The tables were beautifully arranged with big bouquets picked from the garden,
temptingly set with bowls of raspberries and strawberries, bunches of grapes,
dishes of nuts, and several different tempting cheeses. And Jerry berry ice cream
fresh from oWowCow Creamery, a divine blend of four berries.

Joan won Basil's heart with the rind from her morsel of brie.
Cupboard love, I'm afraid, but what a sweetheart of a dog.

A day at Linden Hill is not complete without a stroll around the grounds, especially today
so we can see the gardens that are the focus of Jerry's book. Wonderful details, such as
the vivid flowers of Asclepias curassavica, a tropical milkweed easily raised from seed

and as popular with monarch butterfly caterpillars as our native species of milkweed.

Attention to detail with the chartreuse trim of a dark green shed,
background for the spiked seedpods of Ricinus 'Pink Carmencita'.

Attractive pair of autumn-flowering Colchicum speciosum bursting into bloom
through a carpet of Lysmachia nummularia 'Aurea'. As the bulbs flower
"naked" without any leaves until Spring, the yellow creeping Jenny protects
them from mud spatters when it rains, and provides a more finished look.

Another option - Colchicum autumnale partnered with a near-to-black heuchera. If nothing else
Linden Hill's gardens offer options and possibilities, with the added bonus of plants for sale.

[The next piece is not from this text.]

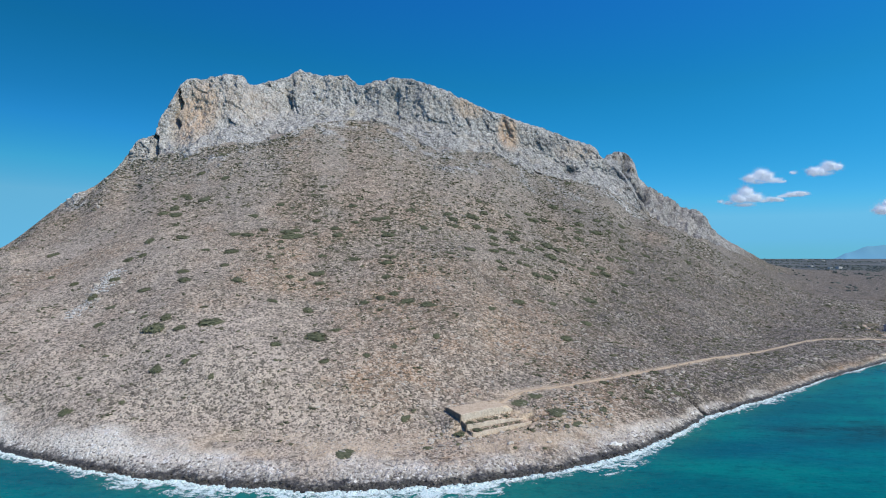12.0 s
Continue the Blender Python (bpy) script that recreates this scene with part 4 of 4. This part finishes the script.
yard_wall((337, 472), (372, 478), 1.6, "pale low masonry wall in front of the house yard")
yard_wall((318, 479), (335, 482), 1.2, "dark low stone wall beside the house")
yard_wall((269, 390), (287, 400), 0.9, "pale low retaining wall above the shore", MASONRY)
yard_wall((345, 518), (366, 533), 1.8, "dark low stone wall beside the house")
ribbon("plot", [(284, 419), (298, 428), (318, 440)], 11.0, PLOUGHED, 0.25, "bare brown plot of soil above the shore", "plot")
for n, (x, y, w) in enumerate(((325, 446, 4.6), (328.5, 444, 4.4), (332, 442.5, 4.0), (336, 442, 3.4), (285, 397, 4.0), (290, 402, 3.0), (309, 439.5, 2.8), (301, 404.5, 4.6), (306, 408, 3.6), (321, 415.5, 4.2), (314, 420, 3.0), (296, 400, 3.0))):
    ob = copy_thing(kinds[n % 6], pose(0, 0, 0))
    ob.matrix_basis = pose(x, y, gz(x, y) - 0.05, 0, 0, 50 * n) @ Matrix.Diagonal((w / 2, w / 2.4, w / 1.8, 1))
    tagged(ob, "dark green bush beside the dirt track near the house", "shrub", "bushes near the house")


def shed(x, y, w, d, h, turn, label, group=""):
    base = new("building")
    base.matrix_basis = pose(x, y, gz(x, y) - 0.3, 0, 0, turn)
    bm = bmesh.new()
    box(bm, -w / 2, w / 2, -d / 2, d / 2, -1, h, bevel=0.05)
    part("wall", bm, PLASTER, base)
    bm = bmesh.new()
    box(bm, -w / 2 - 0.3, w / 2 + 0.3, -d / 2 - 0.3, d / 2 + 0.3, h, h + 0.25)
    part("roof", bm, ROOFING, base)
    n = max(2, int(w / 4))
    for k in range(n):
        bm = bmesh.new()
        cx = -w / 2 + w * (k + 0.5) / n
        box(bm, cx - 0.6, cx + 0.6, -d / 2 - 0.03, -d / 2 + 0.1, 0.9, min(2.3, h - 0.4))
        part("window", bm, DARK, base)
    return tagged(base, label, "building", group)


shed(388, 500, 11, 7, 3.0, 5, "low flat-roofed outbuilding beside the house")
shed(398, 512, 9, 6, 2.8, -10, "low flat-roofed outbuilding beside the house")
far = np.random.default_rng(12)
for k in range(22):
    m, y = far.uniform(0.55, 0.84), 1500 + 2900 * far.random()
    shed(m * y, y, far.uniform(9, 22), far.uniform(8, 12), far.uniform(3, 7), far.uniform(-30, 30), "small white house far out on the plain", "houses on the plain")


def tree_kind(seed):
    base = new("tree")
    v, f = leaf_shell(700, 1.0, 30 + seed, 0.07)
    v[:, 2] = v[:, 2] * 0.8 + 1.0
    part_crown = raw("crown", v, f, LEAF, smooth=False)
    part_crown.parent = base
    bm = bmesh.new()
    bmesh.ops.create_cone(bm, segments=8, radius1=0.13, radius2=0.07, depth=1.1, matrix=Matrix.Translation((0, 0, 0.4)))
    for k in range(4):
        a = k * 1.57 + seed
        r = bmesh.ops.create_cone(bm, segments=6, radius1=0.06, radius2=0.02, depth=0.8)
        bmesh.ops.transform(bm, matrix=Matrix.Translation((0.2 * math.cos(a), 0.2 * math.sin(a), 1.05)) @ Euler((-0.6 * math.sin(a), 0.6 * math.cos(a), 0)).to_matrix().to_4x4(), verts=r["verts"])
    part("trunk", bm, TWIG, base)
    return base


trees = [tree_kind(0), tree_kind(1)]
for n, (x, y, h) in enumerate([(355, 486, 4.4), (360, 488, 5.2), (366, 489, 4.6), (371, 486, 3.6), (376, 490, 4.4), (330, 488, 2.6), (322, 487, 2.4), (315, 485, 2.2), (358, 468, 2.4), (364, 467, 2.6), (352, 465, 2.2), (336, 440, 2.2), (384, 492, 3.0), (362, 499, 5.6), (367, 496, 5.8), (372, 498, 5.0), (378, 500, 4.6)]):
    ob = trees[n] if n < 2 else copy_thing(trees[n % 2], pose(0, 0, 0))
    ob.matrix_basis = pose(x, y, gz(x, y) - 0.1, 0, 0, 77 * n) @ Matrix.Diagonal((h / 2 * 1.2, h / 2 * 1.2, h / 2, 1))
    tagged(ob, "small dark green tree in the yard of the house", "tree", "trees by the house")
x = far.uniform(0.50, 0.84, 3800)
y = 620 + 3900 * far.random(3800) ** 1.3
x = x * y
on = fbm(x / 160, y / 420, octaves=3, seed=131) + far.uniform(-0.35, 0.35, len(x)) > 0.22
x, y = x[on], y[on]
tagged(scatter("plain_scrub", x, y, 0.8 + 1.8 * far.random(len(x)) + y / 900, 0.55, GROVE, far, 0.3), "dark bushes and olive groves across the plain", "bushes", kind="stuff")


# ------------------------------------------------------------------ low rocks across the inlet, white water over shoals
def build_islet(cx, cy, rx, ry, h, seed):
    u = np.linspace(0, 1, 40)[:, None]
    a = np.linspace(0, 2 * np.pi, 120)[None, :]
    edge = 1 + 0.25 * fbm(np.cos(a) * 2 + seed, np.sin(a) * 2, octaves=3, seed=seed)
    x, y = cx + rx * u * np.cos(a) * edge, cy + ry * u * np.sin(a) * edge
    z = h * (1 - u ** 2.2) * (1 + 0.5 * fbm(x / 6, y / 6, octaves=4, seed=seed)) + 0.6 * fbm(x / 2, y / 2, octaves=3, seed=seed + 5) - 1.2 * u ** 3
    one = np.ones_like(z)
    ob = sheet("rock_islet", np.stack([x, y, z], -1), HILL, dict(shelf=one, rock=0 * one))
    return tagged(ob, "low pale limestone rocks with a dark wet rim in the sea", "rocks")


def boulder(x, y, w, d, h, seed, label, mat):
    v, f = ico(3)
    k = 1 + 0.35 * fbm(v[:, 0] * 1.5 + seed, v[:, 1] * 1.5, v[:, 2] * 1.5, octaves=4, seed=seed)
    p = v * k[:, None] * (w / 2, d / 2, h)
    p[:, 2] = np.maximum(p[:, 2], -0.3 * h)
    ob = raw("boulder", p, f, mat, smooth=False)
    ob.matrix_basis = pose(x, y, float(min(ground(x + w * 0.3 * a, y + d * 0.3 * b)[0] for a in (-1, 0, 1) for b in (-1, 0, 1))) + 0.3 * h, 0, 0, 20)
    return tagged(ob, label, "boulder", "boulders")


CHALK = plain("bleached_stone", (0.74, 0.71, 0.67), (0.88, 0.86, 0.82), 0.8, 0.9, 0.4, 0.1)
boulder(56, 212.5, 5.0, 2.6, 0.9, 3, "flat bleached white slab lying on the shore rocks", CHALK)
for k, (bx, by, bw) in enumerate(((20, 205, 2.2), (33, 208, 1.8), (-6, 209, 2.4), (4, 203, 1.6), (112, 300, 2.6), (-70, 232, 2.0), (-46, 222, 1.8), (-150, 300, 3.2), (-178, 322, 3.6), (-184, 330, 4.0), (-176, 340, 3.0), (-190, 342, 3.4), (-321, 549, 7.0), (-316, 551, 5.0), (-326, 547, 4.6), (-331, 545, 3.6))):
    boulder(bx, by, bw, bw * 0.7, bw * 0.3, 10 + k, "pale limestone boulder on the open slope", STONE if k < 12 else BLEACHED)


build_islet(281, 332, 23, 16, 8.0, 3)


def foam_patch(cx, cy, rx, ry, thin, seed):
    n = 150
    x, y = np.meshgrid(np.linspace(-1.3, 1.3, n) * rx, np.linspace(-1.3, 1.3, n) * ry)
    lace = 0.45 - 1.1 * abs(fbm(x / 1.6 + seed, y / 1.1, octaves=4, seed=seed, gain=0.65)) + 0.75 * fbm(x / 2.2, y / 0.9 + seed, octaves=4, seed=seed + 7, gain=0.6)
    dens = 0.80 - 0.8 * (x / rx) ** 2 - 0.8 * (y / ry) ** 2 + 0.75 * lace - 0.5 * thin + 0.4 * fbm(x / 7, y / 4, octaves=2, seed=seed + 3)
    z = 0.12 + 0.12 * np.clip(dens, 0, 1)
    ob = sheet("foam_patch", np.stack([x + cx, y + cy, z], -1), VEIL, dict(dense=0.5 * np.clip(dens - 0.15, 0, 1) - 0.06), keep=(dens > 0.15)[:-1, :-1])
    return tagged(ob, "lacy white foam drifting on the water", "foam", "foam patches", "stuff")


for k, (cx, cy, rx, ry, thin) in enumerate(FOAM_PATCHES):
    foam_patch(cx, cy, 1.2 * rx, 1.25 * ry, thin, 40 + k)

# ------------------------------------------------------------------ clouds and distance
PUFF_V, PUFF_F = ico(2)


def cloud(x, y, z, puffs, seed):
    """Soft heaps: rounded cores wrapped in countless small wisps that thin out at the rim."""
    r = np.random.default_rng(seed)
    vs, fs, n0 = [], [], 0
    for cx, cz, rx, rz, full in puffs:
        if full > 0.8:
            lump = 1 + 0.4 * fbm(PUFF_V[:, 0] * 2 + cx, PUFF_V[:, 1] * 2, PUFF_V[:, 2] * 2 + cz, octaves=3, seed=seed)
            core = PUFF_V * (0.62 * lump)[:, None] * (rx, rx, rz) + (cx, 0, cz)
            vs.append(core)
            fs.append(PUFF_F + n0)
            n0 += len(core)
        n = int(2.6 * full * rx * rz) + 60
        d = r.normal(size=(n, 3))
        d /= np.linalg.norm(d, axis=1)[:, None]
        lump = 1 + 0.5 * fbm(d[:, 0] * 2.2 + cx, d[:, 1] * 2.2, d[:, 2] * 2.2 + cz, octaves=4, seed=seed)
        out = np.clip(0.66 + 0.22 * r.normal(size=n), 0.1, 1.2)
        c = d * (out * lump)[:, None] * (rx, rx, rz)
        c[:, 2] = np.where(c[:, 2] < 0, c[:, 2] * 0.8, c[:, 2])
        size = r.uniform(0.8, 2.5, n) * np.clip(1.5 - out, 0.4, 1.2)
        tri = (c + (cx, 0, cz))[:, None, :] + r.normal(size=(n, 3, 3)) * size[:, None, None]
        vs.append(tri.reshape(-1, 3))
        fs.append(np.arange(3 * n).reshape(-1, 3) + n0)
        n0 += 3 * n
    ob = raw("cloud", np.concatenate(vs), np.concatenate(fs), VAPOUR)
    ob.location = (x, y, z)
    return tagged(ob, "small white fair-weather cumulus cloud over the plain", "cloud", "clouds")


# middle, half width, half height, fullness of each heap
cloud(1914, 4000, 398, [(2, 50, 60, 56, 1.0), (-48, 10, 64, 44, 1.0), (46, 14, 70, 42, 1.0), (-10, -30, 80, 16, 0.6), (-160, -8, 26, 14, 0.5), (-110, -18, 42, 16, 0.4),
                        (112, -2, 46, 22, 0.5), (170, 6, 50, 20, 0.9), (215, 2, 36, 18, 0.9), (232, 26, 40, 14, 0.5), (285, 34, 54, 20, 0.9), (340, 42, 50, 22, 1.0), (375, 40, 30, 16, 0.7)], 1)
cloud(2005, 4000, 540, [(-62, -4, 54, 34, 1.0), (0, 18, 66, 44, 1.0), (36, 10, 66, 40, 1.0), (88, -16, 60, 22, 0.8), (134, -24, 40, 14, 0.5), (-10, -28, 80, 14, 0.4)], 2)
cloud(2405, 4000, 590, [(-66, -10, 50, 38, 1.0), (-25, -8, 46, 34, 1.0), (34, 22, 54, 44, 1.0), (82, 18, 46, 30, 0.9), (0, -22, 70, 20, 0.5)], 3)
cloud(2880, 4000, 352, [(-110, -16, 56, 42, 1.0), (-42, 22, 68, 56, 1.0), (42, 12, 66, 54, 1.0), (115, -4, 56, 38, 0.9), (165, -14, 40, 24, 0.6)], 4)
cloud(2215, 4000, 572, [(0, 0, 22, 15, 0.7), (-12, 3, 14, 10, 0.5)], 5)


def far_range():
    """Blue hills beyond the plain."""
    u = np.linspace(2850, 5600, 160)
    top = hermite(u, [2850, 2920, 3000, 3134, 3230, 3356, 3540, 3710, 4200, 5600], [14, 26, 62, 98, 119, 131, 124, 134, 90, 60]) + 9 * fbm(u / 90, u * 0, octaves=4, seed=151)
    rows = np.linspace(0, 1, 12)[:, None]
    x = np.broadcast_to(u, (12, len(u)))
    z = 8 + (top - 8) * rows
    y = 4665 + 60 * rows + 0 * x
    return tagged(sheet("backdrop", np.stack([x, y, z], -1), FAR), "pale blue mountains far beyond the plain", "mountains", kind="structure")


far_range()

Alas not quite hardy until you garden in USDA zone 7, Salvia guaranitica 'Black and Blue'
adds panache to summer's end with true blue flowers accentuated with calyces of black.
Take cuttings to root and winter over indoors if this tender sub-shrub is difficult to find.

These playful blue accents (Saratoga water bottles) hint at the garden art
and craft that's to be found at Linden Hill. If you cannot come and visit
or even if you can, remember that now you can always read the book.